::: DATA :::

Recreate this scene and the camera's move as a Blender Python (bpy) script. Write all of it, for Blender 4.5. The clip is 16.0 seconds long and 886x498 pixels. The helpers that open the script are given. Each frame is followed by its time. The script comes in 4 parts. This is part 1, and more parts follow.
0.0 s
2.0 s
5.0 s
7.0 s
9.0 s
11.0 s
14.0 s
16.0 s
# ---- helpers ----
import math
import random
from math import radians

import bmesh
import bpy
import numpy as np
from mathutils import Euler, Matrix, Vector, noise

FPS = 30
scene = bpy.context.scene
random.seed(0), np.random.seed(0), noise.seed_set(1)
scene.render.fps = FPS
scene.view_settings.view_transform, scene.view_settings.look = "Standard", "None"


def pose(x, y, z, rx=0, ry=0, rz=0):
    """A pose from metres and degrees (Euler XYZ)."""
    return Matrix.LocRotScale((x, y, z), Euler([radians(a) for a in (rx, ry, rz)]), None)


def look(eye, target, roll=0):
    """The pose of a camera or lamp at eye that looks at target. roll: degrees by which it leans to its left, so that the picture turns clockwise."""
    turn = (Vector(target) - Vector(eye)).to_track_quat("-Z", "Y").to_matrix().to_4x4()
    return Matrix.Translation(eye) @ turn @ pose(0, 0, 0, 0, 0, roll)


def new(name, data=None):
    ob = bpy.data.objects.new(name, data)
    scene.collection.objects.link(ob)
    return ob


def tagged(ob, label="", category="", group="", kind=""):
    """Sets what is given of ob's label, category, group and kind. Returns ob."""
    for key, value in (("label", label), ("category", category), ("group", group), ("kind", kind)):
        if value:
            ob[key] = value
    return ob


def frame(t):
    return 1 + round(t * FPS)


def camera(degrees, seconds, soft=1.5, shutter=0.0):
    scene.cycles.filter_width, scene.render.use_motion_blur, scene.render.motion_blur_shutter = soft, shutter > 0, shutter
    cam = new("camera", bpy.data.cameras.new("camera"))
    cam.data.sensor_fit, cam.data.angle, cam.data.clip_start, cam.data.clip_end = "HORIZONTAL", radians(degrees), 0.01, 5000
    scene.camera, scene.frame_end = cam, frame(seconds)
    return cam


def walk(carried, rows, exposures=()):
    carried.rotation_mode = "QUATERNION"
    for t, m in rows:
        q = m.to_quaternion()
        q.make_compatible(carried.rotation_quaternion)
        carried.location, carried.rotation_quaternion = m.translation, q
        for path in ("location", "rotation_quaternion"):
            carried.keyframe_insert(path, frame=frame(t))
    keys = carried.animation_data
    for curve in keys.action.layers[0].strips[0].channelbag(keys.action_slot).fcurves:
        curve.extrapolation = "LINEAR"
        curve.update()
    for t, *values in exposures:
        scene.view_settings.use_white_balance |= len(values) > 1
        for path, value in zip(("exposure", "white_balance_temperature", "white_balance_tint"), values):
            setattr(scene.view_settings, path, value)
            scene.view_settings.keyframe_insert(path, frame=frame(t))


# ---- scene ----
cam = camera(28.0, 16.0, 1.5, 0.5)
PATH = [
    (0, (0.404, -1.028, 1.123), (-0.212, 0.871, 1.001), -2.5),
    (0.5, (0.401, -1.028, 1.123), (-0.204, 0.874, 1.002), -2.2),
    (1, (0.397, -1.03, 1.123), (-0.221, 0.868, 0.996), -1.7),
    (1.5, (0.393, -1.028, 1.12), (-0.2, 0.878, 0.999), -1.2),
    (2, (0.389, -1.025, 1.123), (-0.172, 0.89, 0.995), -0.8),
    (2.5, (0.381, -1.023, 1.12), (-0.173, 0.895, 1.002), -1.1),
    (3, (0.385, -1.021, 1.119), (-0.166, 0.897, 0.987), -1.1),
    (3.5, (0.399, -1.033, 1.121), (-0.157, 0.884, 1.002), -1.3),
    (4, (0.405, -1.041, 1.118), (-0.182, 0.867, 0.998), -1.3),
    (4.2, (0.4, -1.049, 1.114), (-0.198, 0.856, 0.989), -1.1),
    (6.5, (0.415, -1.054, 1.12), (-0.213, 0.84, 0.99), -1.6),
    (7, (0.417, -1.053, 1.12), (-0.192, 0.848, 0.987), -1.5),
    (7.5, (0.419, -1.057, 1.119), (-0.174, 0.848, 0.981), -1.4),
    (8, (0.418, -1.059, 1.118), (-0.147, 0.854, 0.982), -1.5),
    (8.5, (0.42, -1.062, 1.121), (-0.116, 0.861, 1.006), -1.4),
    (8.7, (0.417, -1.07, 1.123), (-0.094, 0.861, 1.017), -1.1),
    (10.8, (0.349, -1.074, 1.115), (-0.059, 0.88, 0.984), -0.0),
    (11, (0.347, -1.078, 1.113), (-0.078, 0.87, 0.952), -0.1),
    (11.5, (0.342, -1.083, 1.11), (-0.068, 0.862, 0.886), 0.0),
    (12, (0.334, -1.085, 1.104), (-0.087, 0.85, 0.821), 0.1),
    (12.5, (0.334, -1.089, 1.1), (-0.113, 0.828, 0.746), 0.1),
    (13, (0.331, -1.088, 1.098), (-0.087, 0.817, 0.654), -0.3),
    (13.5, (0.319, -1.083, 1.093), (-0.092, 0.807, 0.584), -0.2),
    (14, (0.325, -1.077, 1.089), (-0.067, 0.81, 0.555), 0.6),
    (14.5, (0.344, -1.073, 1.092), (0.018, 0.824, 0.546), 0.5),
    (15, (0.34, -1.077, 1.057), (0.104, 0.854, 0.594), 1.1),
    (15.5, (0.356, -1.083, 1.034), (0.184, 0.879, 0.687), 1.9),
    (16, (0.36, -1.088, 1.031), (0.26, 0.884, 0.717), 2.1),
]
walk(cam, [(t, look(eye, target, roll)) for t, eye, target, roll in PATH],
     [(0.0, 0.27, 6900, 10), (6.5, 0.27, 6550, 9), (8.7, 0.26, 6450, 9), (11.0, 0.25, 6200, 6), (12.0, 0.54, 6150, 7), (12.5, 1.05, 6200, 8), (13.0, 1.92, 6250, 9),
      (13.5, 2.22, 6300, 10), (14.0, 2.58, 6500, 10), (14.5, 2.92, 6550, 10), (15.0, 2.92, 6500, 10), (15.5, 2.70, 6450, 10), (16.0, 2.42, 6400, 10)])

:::
::: DATA :::

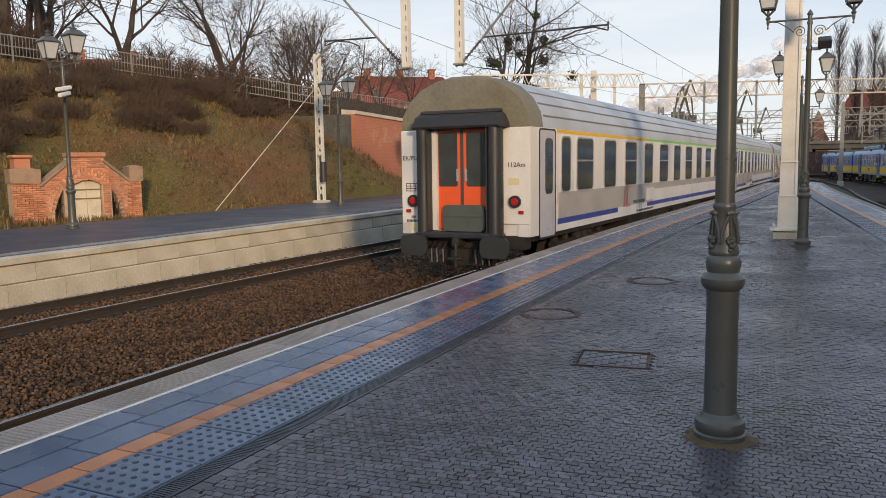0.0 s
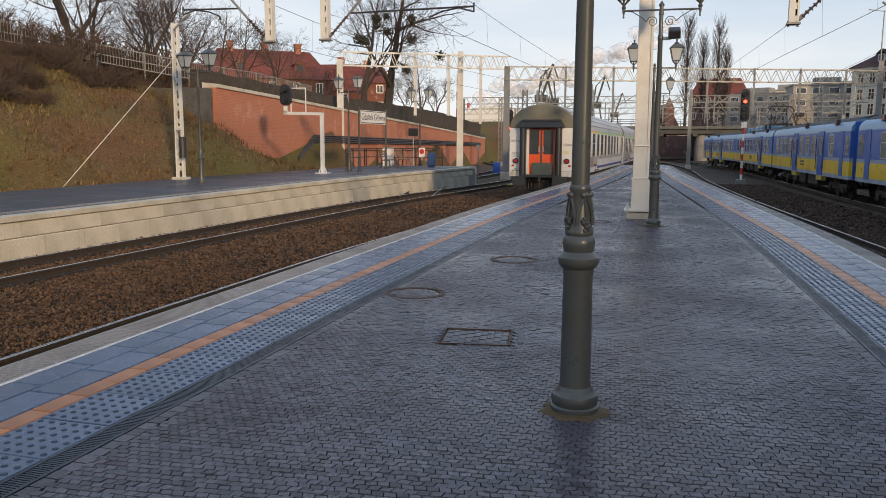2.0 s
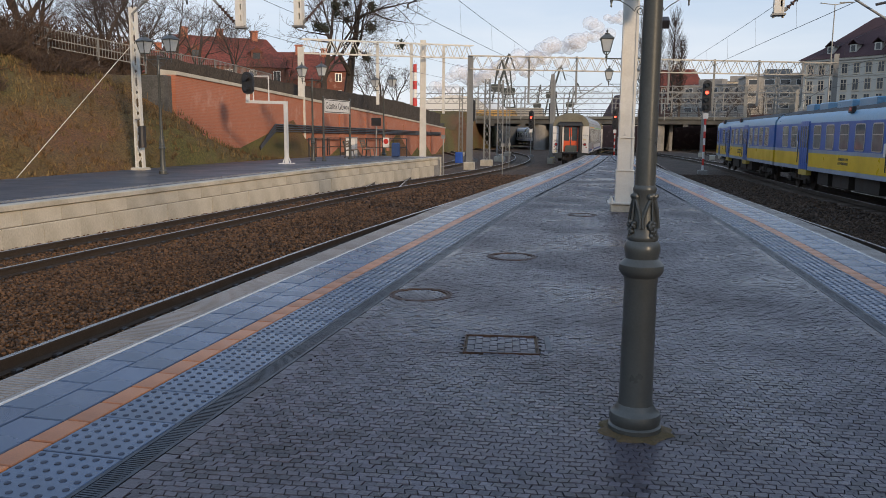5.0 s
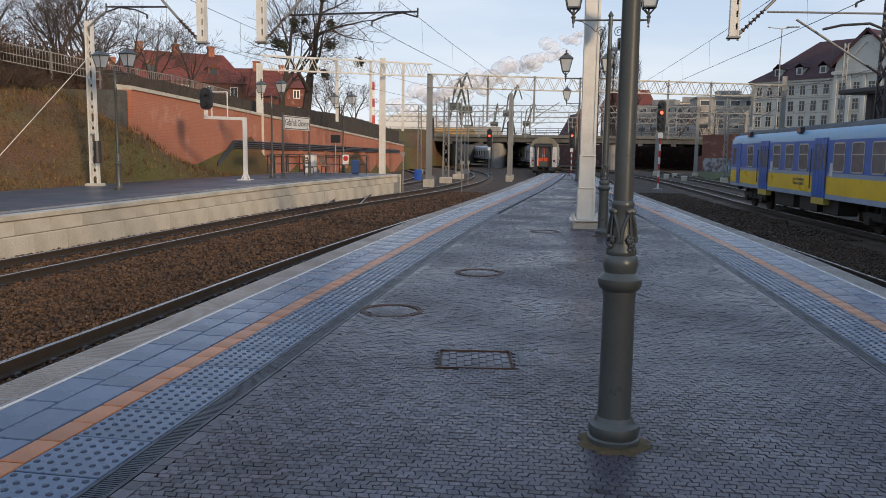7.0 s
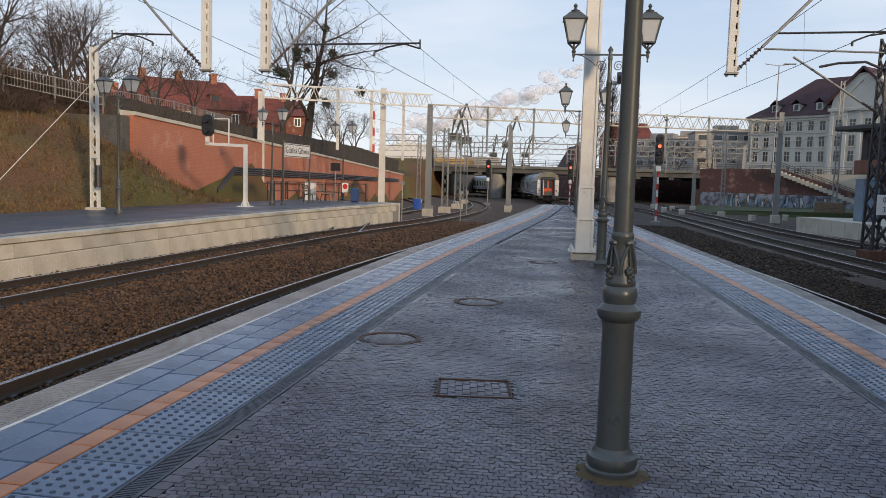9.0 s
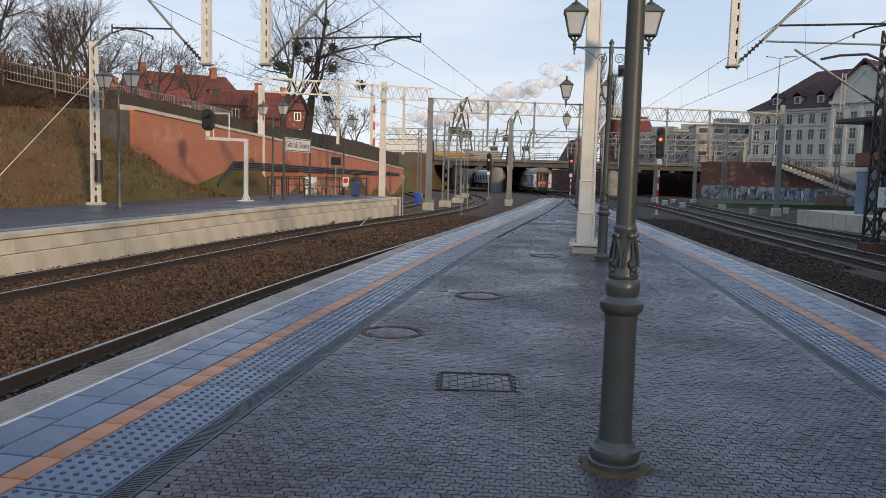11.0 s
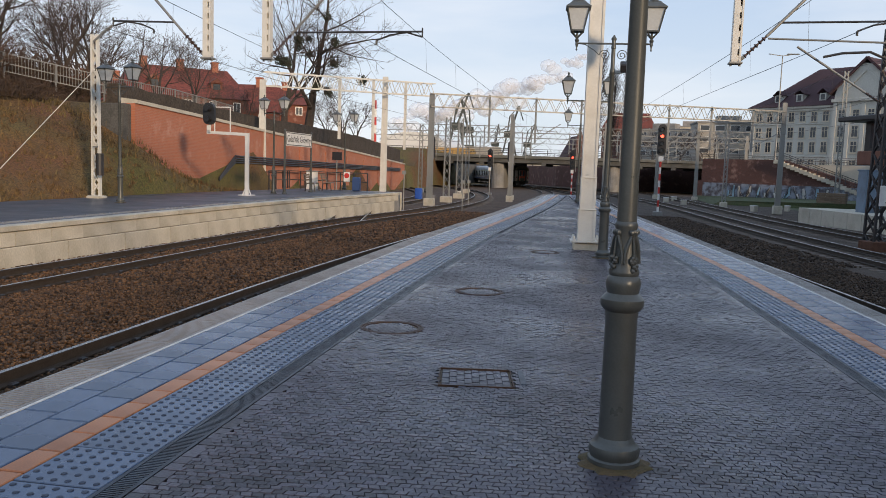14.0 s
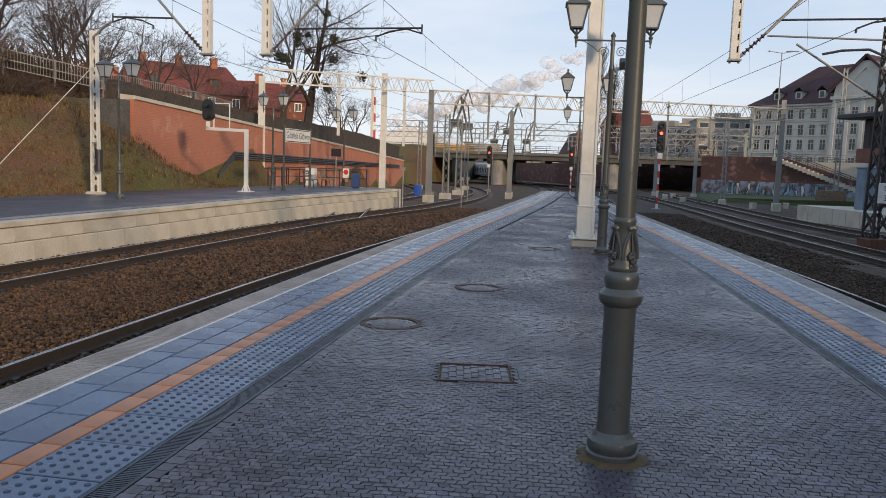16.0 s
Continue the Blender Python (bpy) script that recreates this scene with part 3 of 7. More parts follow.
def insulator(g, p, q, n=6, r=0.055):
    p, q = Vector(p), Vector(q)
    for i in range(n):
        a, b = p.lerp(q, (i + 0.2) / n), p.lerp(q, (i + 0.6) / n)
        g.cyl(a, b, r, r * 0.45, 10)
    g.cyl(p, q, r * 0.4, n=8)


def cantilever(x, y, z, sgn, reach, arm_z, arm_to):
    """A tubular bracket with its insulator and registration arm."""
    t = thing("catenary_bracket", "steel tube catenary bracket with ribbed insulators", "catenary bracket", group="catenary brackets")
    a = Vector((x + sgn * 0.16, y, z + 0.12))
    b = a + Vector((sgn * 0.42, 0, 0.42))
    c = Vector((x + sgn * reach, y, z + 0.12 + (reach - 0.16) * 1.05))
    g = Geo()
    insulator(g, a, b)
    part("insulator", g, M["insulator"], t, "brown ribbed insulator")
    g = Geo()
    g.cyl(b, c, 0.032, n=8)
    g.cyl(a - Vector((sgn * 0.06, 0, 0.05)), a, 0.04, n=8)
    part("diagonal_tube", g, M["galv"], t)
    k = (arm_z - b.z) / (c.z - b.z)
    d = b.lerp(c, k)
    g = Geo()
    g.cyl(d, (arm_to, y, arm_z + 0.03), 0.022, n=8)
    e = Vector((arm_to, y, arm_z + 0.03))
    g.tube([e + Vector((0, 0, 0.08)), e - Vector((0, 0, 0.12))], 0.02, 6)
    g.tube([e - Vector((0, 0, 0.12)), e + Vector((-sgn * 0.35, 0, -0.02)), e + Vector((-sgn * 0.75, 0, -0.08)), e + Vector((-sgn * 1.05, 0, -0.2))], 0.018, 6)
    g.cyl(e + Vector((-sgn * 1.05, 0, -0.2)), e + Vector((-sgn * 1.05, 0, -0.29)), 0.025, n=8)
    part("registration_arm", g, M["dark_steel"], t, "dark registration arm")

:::

EXERCISE OBJECTIVE = Where a line contains "None", copy that line.

RESPONSE TO THE TASK =
scene.view_settings.view_transform, scene.view_settings.look = "Standard", "None"
    return Matrix.LocRotScale((x, y, z), Euler([radians(a) for a in (rx, ry, rz)]), None)
def new(name, data=None):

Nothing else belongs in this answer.